- WWII-era Soviet Malyutka-class diesel-electric XII-series submarine («malyutka» is Russian for «baby» or «little one»)
- Length: 45 meters
- Max dive depth: 90 meters
- Armament: 45mm gun, 2 x bow torpedo tubes, 2 x torpedoes
- Crew: 20 men
- Lost without a trace on 14-18 June 1942
- Found and identified by our team in 2015. She sank as a result of a mine explosion in the Finnish Rukayarvi minefield.
- Depth: 65 meters
The Soviet Union mass-produced the Malyutka-class submarines during WWII. M-class subs were small (just 45 meters), which made it possible for them to be manufactured deep inside the country and transported by rail to their port of departure. The submarines were designed for short-range combat patrols and had relatively modest armament: two torpedo tubes and two torpedoes (they didn’t carry extras), as well as one 45mm gun.
M-95 conducted three combat campaigns in WWII but did not achieve victory. During its final combat patrol, it launched two torpedoes at the freighter Shaulyai, which had been abandoned on Gogland Island during the evacuation of Tallinn, having mistaken it for a German ship.
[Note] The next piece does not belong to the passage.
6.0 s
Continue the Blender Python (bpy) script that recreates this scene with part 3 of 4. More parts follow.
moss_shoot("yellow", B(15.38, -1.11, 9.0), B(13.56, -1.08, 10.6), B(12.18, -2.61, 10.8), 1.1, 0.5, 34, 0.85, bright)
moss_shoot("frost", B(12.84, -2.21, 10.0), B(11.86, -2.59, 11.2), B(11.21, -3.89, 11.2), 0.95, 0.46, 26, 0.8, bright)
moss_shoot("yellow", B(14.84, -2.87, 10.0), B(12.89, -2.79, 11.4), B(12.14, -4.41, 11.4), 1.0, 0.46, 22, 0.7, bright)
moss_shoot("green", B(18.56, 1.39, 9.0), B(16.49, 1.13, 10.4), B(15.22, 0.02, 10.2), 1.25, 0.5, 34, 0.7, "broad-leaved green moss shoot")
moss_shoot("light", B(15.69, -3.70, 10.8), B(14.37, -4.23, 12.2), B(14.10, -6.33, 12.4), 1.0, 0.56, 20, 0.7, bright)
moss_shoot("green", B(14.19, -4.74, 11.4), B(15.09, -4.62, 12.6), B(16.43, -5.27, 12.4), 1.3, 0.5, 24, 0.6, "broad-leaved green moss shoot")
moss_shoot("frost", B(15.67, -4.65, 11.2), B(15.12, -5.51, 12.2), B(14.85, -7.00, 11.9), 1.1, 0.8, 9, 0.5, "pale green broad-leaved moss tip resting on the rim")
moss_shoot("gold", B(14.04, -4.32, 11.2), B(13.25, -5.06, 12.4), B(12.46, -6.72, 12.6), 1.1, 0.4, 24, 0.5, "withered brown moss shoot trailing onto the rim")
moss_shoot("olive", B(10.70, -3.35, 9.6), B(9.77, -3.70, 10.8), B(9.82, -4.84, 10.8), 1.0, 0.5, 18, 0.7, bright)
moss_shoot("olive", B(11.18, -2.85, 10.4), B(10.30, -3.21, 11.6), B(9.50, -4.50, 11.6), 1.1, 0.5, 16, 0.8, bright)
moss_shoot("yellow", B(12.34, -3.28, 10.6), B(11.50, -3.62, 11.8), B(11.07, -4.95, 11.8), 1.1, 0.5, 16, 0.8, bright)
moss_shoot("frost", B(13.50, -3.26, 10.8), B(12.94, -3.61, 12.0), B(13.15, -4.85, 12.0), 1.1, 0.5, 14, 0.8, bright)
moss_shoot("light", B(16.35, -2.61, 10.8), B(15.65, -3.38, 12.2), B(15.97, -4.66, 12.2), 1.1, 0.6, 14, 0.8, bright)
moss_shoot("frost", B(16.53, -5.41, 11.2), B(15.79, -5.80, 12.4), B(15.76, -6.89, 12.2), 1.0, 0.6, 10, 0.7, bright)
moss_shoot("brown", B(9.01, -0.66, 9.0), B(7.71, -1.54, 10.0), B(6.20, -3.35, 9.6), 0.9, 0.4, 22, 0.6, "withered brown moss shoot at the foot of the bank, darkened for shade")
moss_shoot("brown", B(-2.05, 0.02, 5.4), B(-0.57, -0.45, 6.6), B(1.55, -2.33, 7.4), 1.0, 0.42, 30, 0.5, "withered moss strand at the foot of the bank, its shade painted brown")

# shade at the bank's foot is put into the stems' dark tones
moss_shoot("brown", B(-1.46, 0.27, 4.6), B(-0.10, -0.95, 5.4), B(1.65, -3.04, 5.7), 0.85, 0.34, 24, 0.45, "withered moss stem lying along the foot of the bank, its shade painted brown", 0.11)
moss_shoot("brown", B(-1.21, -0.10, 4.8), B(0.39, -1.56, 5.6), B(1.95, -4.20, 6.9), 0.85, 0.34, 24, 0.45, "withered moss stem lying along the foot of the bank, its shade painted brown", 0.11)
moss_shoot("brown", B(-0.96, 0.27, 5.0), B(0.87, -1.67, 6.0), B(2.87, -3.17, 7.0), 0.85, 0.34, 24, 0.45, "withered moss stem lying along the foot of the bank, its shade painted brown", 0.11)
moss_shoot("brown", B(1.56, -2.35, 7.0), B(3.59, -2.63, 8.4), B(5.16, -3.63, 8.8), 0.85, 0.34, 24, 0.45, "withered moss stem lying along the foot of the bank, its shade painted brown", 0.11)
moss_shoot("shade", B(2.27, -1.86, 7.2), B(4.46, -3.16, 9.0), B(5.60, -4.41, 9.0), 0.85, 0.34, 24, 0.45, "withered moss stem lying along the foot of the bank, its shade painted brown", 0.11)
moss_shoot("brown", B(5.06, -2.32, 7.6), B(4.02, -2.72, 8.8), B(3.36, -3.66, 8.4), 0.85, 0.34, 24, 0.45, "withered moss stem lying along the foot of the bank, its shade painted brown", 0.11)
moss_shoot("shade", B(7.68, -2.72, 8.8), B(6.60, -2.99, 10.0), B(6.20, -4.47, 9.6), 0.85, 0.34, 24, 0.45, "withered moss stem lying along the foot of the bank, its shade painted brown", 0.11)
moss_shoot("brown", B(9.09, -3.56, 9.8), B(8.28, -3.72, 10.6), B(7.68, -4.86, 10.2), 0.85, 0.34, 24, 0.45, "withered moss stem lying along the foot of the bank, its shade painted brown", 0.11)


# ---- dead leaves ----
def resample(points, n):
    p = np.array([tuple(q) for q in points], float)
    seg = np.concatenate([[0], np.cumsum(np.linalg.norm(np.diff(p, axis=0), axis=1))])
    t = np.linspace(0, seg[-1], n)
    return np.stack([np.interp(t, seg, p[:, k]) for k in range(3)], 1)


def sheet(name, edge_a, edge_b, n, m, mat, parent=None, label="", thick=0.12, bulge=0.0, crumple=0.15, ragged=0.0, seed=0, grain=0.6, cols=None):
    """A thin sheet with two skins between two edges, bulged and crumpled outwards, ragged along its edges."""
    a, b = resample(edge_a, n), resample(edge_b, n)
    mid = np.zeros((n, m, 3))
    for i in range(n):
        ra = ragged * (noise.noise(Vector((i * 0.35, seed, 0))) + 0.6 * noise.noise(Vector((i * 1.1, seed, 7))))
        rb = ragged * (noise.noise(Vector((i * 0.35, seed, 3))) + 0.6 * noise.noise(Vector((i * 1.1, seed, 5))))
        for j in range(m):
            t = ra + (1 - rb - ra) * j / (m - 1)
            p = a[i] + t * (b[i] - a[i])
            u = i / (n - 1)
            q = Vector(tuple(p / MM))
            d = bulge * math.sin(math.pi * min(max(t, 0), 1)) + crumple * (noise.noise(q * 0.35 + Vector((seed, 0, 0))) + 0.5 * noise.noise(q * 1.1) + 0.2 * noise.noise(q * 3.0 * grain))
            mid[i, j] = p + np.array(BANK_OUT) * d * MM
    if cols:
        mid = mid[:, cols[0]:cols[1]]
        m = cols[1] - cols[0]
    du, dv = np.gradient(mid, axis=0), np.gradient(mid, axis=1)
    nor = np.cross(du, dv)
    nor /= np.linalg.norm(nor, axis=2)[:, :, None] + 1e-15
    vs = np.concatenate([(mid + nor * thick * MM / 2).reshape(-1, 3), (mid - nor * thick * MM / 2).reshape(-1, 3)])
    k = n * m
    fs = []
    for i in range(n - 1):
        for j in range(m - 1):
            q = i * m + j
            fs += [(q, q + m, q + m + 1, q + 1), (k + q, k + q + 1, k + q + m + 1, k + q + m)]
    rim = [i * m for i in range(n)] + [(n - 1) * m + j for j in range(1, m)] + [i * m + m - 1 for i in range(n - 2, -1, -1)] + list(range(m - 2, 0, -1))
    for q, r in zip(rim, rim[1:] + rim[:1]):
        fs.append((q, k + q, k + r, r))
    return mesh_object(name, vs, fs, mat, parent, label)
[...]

The submarine’s last combat mission was reconnaissance near the southern tip of Gogland Island, but it did not make radio contact and was believed to have sunk.
On the morning of 15 June 1942, Finnish and Soviet observation posts reported a powerful explosion in the area of the Rukayarvi minefield, and an oil slick was spotted. On 16 June, the Finnish air force bombed the area, and then for several more days Finnish ASW ships dropped depth charges near the location where the submarine likely sank.
Our exploration of the wreck revealed:
- There is a wide furrow in the seafloor behind the stern: the crew apparently attempted to move the submarine after it hit a mine and sank to the bottom
- The bow has damage from the mine explosion and impact with the seafloor
- There is no other visible damage, the bridge hatch is closed, and the gun is stowed with sights removed and plugs in place
- the bow handrails are bent on the starboard side, likely due to a nearby explosion from a depth charge
- The aft emergency hatch is slightly open but blocked by the bent rails
Apparently, after the submarine hit the mine, at least part of the crew in the aft compartments survived and tried to save the sinking submarine for 1-2 days. After exhausting the sub’s damage control resources, the submariners tried to abandon ship but could not fully open the aft hatch, which was blocked by the bent rails. As the bridge hatch is closed, the central post and battle bridge were likely already flooded by the time of the evacuation attempt.
The submarine was commanded by Lieutenant-Captain L.P. Fedorov.